Search code examples
sqlsql-serverstored-procedurespriority-queuequery-performance

Priority queue in SQL Server


I'm currently in the process of building a web crawler in C#. To queue the URLs which have yet to be crawled I use SQL Server. It works pretty fast, but it starts getting really large over time which slows down my stored procedures.

CREATE TABLE PriorityQueue
(
ID int IDENTITY(0,1) PRIMARY KEY,
absolute_url varchar (400),
depth int,
priorty int,
domain_host varchar (255),
);

CREATE INDEX queueItem ON PriorityQueue(absolute_url);
CREATE INDEX queueHost ON PriorityQueue(domain_host);

This is the table I use for my queue. The priority numbers from 1 to 5 with 1 being the highest priority. As you can see I also use indexes for my stored procedures down below.

Procedure for adding new items to the queue:

DROP PROCEDURE IF EXISTS dbo.Enqueue
GO
CREATE PROCEDURE dbo.Enqueue(@absolute_url varchar(255), @depth int, @priorty int, @host varchar(255))
AS
BEGIN
    INSERT INTO [WebshopCrawler].[dbo].[PriorityQueue] (absolute_url, depth, priorty, domain_host) VALUES (@absolute_url, @depth, @priorty, @host);
END
GO

Procedure for getting the item with the highest priority:

DROP PROCEDURE IF EXISTS dbo.Dequeue
GO
CREATE PROCEDURE dbo.Dequeue
AS
BEGIN
    SELECT top 1 absolute_url, depth, priorty
    FROM [WebshopCrawler].[dbo].[PriorityQueue]
    WHERE priorty = (SELECT MIN(priorty) FROM [WebshopCrawler].[dbo].[PriorityQueue])
END
GO

This one gets realy slow with larger data.

Procedure to delete the dequeued item:

DROP PROCEDURE IF EXISTS dbo.RemoveFromQueue
GO
CREATE PROCEDURE dbo.RemoveFromQueue(@absolute_url varchar(400))
AS
BEGIN
    DELETE 
    FROM [WebshopCrawler].[dbo].[PriorityQueue]
    WHERE absolute_url = @absolute_url
END
GO

I tried using lots of different indexes, but nothing seemed to make the procedures go any faster.
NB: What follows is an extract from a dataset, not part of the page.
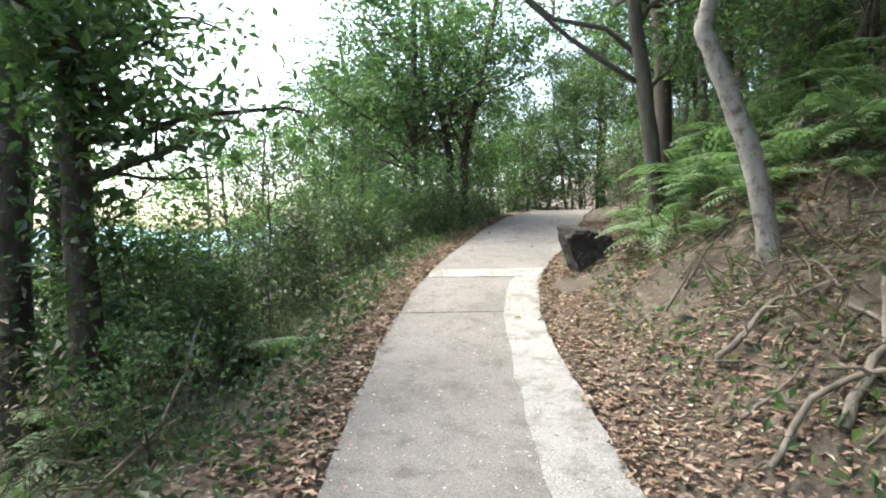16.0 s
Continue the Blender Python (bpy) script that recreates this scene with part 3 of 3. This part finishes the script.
make_tree("tree", G(-3.68, 10.63), rel((-3.68, 10.63, 0.22), (-3.99, 10.6, 0.7), (-4.24, 10.71, 1.69), (-4.43, 10.86, 2.67), (-4.5, 11, 4), (-4.4, 11.2, 5.2)), 0.045, 0.02, 7,
          "thin grey leaning tree below the path", M_GREYBARK, M_LIMELEAF, 2600, 0.085, limbs=12, start=0.3, reach=1.2)
make_tree("tree", G(-7.2, 19.0), rel((-7.2, 19.0, 1.9), (-7.3, 19.09, 2.48), (-7.64, 19.04, 3.19), (-7.78, 19.06, 3.75), (-8.1, 19.05, 4.7), (-8.3, 19.1, 6.3), (-8.2, 19.3, 8)), 0.11, 0.05, 8,
          "leaning brown tree at the drop beside the path", M_BARK, M_DARKLEAF, 4500, 0.095, limbs=14, start=0.42, reach=2.0)
make_tree("tree", G(-8.23, 26.04), rel((-8.15, 26.0, 2.6), (-8.23, 26.04, 3.6), (-8.27, 26.17, 4.87), (-8.32, 26.29, 6.14), (-8.3, 26.4, 8.5), (-8.1, 26.4, 10)), 0.13, 0.06, 9,
          "tall dark tree wrapped in climbing leaves", M_BARK, M_LEAF, 5200, 0.11, limbs=20, start=0.42, reach=1.2, spread=0.22)
make_tree("tree", G(-7.43, 25.47), rel((-7.4, 25.47, 2.9), (-7.43, 25.47, 3.6), (-7.54, 25.61, 4.79), (-7.65, 25.72, 5.95), (-7.7, 25.8, 8), (-7.6, 26, 9.5)), 0.12, 0.06, 10,
          "tall dark tree wrapped in climbing leaves", M_BARK, M_LEAF, 4800, 0.11, limbs=20, start=0.42, reach=1.2, spread=0.22)
mottled = make_tree("tree", G(-3.45, 23.05), rel((-3.45, 23.03, 3.2), (-3.5, 23.05, 3.7), (-3.53, 23.13, 4.44), (-3.58, 23.2, 5.12), (-3.7, 23.3, 7.5), (-3.7, 23.5, 10)), 0.145, 0.09, 11,
          "straight tree with pale mottled bark", M_PALEBARK, M_LEAF, 5000, 0.1, limbs=12, start=0.6, reach=2.6)
def spread_roots(tree, count, seed, reach=0.8, thick=0.065):
    """Surface roots that run out from a trunk's foot over the bank."""
    g = np.random.default_rng(seed)
    c = np.array(tree.location)
    for k in range(count):
        a = 2 * math.pi * (k + g.uniform(0.1, 0.9)) / count
        L = reach * g.uniform(0.6, 1.3)
        pts = [np.array([0, 0, 0.34])]
        for f in (0.22, 0.45, 0.7, 1.0):
            b = a + g.normal(0, 0.25)
            x, y = c[0] + L * f * math.cos(b), c[1] + L * f * math.sin(b)
            pts.append(np.array([x, y, float(ground_z(x, y)) + 0.04 * (1 - f)]) - c)
        part("root", mesh_of("root", *tube(curve_pts(pts, 14, g, 0.01), [thick, thick * 0.75, thick * 0.4, 0.008], 8, 0.06, g), M_PALEBARK, True), tree)


spread_roots(mottled, 8, 77, 0.55, 0.05)
make_tree("tree", G(-1.35, 24.59), rel((-1.35, 24.59, 4.4), (-1.54, 24.67, 5.16), (-1.6, 24.71, 5.6), (-1.8, 24.8, 8), (-1.8, 25, 10)), 0.16, 0.09, 12,
          "thick pale-barked tree behind the ferns", M_PALEBARK, M_LEAF, 5000, 0.1, limbs=12, start=0.55, reach=2.4)
make_tree("tree", G(-3.15, 25.0), rel((-3.1, 25.0, 3.7), (-3.2, 25.0, 4.3), (-3.36, 25.02, 4.79), (-3.46, 25.03, 5.07), (-3.49, 25.04, 5.16), (-3.43, 25.04, 5.4), (-3.44, 25.05, 5.9), (-3.6, 25.2, 7.5)), 0.068, 0.045, 13,
          "pale grey tree with a sharp knee in its trunk", M_PALEBARK, M_DARKLEAF, 3500, 0.1, limbs=10, start=0.72, reach=1.8)
make_tree("tree", G(-2.75, 27.5), rel((-2.75, 27.5, 4.3), (-2.85, 27.5, 5.2), (-3.0, 27.5, 6.6), (-3.1, 27.6, 8.6)), 0.1, 0.06, 14,
          "straight grey-barked tree above the bend", M_GREYBARK, M_LEAF, 4500, 0.1, limbs=12, start=0.45, reach=2.0)
for k, (x, y, dx) in enumerate([(-5.3, 32.6, 0.1), (-4.6, 33.2, -0.25), (-4.3, 33.0, 0.6), (-5.0, 34.2, 0.0)]):
    make_tree("tree", G(x, y), rel((x, y, 4.5), (x + 0.05, y, 6), (x + dx * 0.6, y, 7.3), (x + dx * 1.4, y + 0.2, 9.3)), 0.1, 0.05, 15 + k,
              "slim dark tree in a group beyond the bend", M_BARK, M_LEAF, 5000, 0.11, limbs=14, start=0.35, reach=1.9)


def climber(x, y, height, seed):
    """Leaves of a creeper that clothe an upright trunk."""
    g = np.random.default_rng(seed)
    n = 1500
    a, h = g.uniform(0, 2 * np.pi, n), height * g.random(n)
    r = 0.1 + np.abs(g.normal(0, 0.12, n))
    P = np.stack([x + r * np.cos(a) - 0.03 * h, y + r * np.sin(a) + 0.03 * h, float(ground_z(x, y)) + 0.1 + h], 1)
    ob = new("climbing_plant", mesh_of("climbing_plant", *leaf_quads(P, 0.085, g, 0.6, 0.2), M_DARKLEAF))
    tagged(ob, "dark green creeper clothing a tree trunk", "climber")


climber(-8.23, 26.06, 4.6, 31)
climber(-7.43, 25.5, 4.4, 32)


# ---- the woods ----
def prototype(name, seed, h, r, leaves, size, leaf_mat, wood_mat, label, category="tree", **kw):
    g = np.random.default_rng(seed)
    stem = [(0, 0, 0)]
    for k in range(1, 6):
        stem.append((stem[-1][0] + g.normal(0, 0.05 * h / 5 + 0.03), stem[-1][1] + g.normal(0, 0.05 * h / 5 + 0.03), h * k / 5))
    return make_tree(name, (0, 0, 0), stem, r, r * 0.35, seed, label, wood_mat, leaf_mat, leaves, size, category, **kw)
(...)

I hope someone has an idea on how to improve this.


Solution

  • Please read Using tables as Queues. The important issues:

    • You must organize the table according to the dequeue strategy. Primary key in IDENTITY makes absolutely no sense. Use a clustered index based on priority and dequeue order.
    • You must dequeue atomically in a single statement, use DELETE ... OUTPUT ...

    So it should be something along these lines:

    CREATE TABLE PriorityQueue
    (
      priority int not null,
      enqueue_time datetime not null default GETUTCDATE(),
      absolute_url varchar (8000) not null,
      depth int not null,
      domain_host varchar (255) not null,
    );
    
    CREATE CLUSTERED INDEX PriorityQueueCdx on PriorityQueue(priority DESC, enqueue_time);
    
    CREATE PROCEDURE dbo.Dequeue
    AS
    BEGIN
        with cte as (
           SELECT top 1 absolute_url, depth, priority
           FROM [PriorityQueue] with (rowlock, readpast)
           ORDER BY priority DESC, enqueue_time)
         DELETE FROM cte
             OUTPUT DELETED.*;
    END
    GO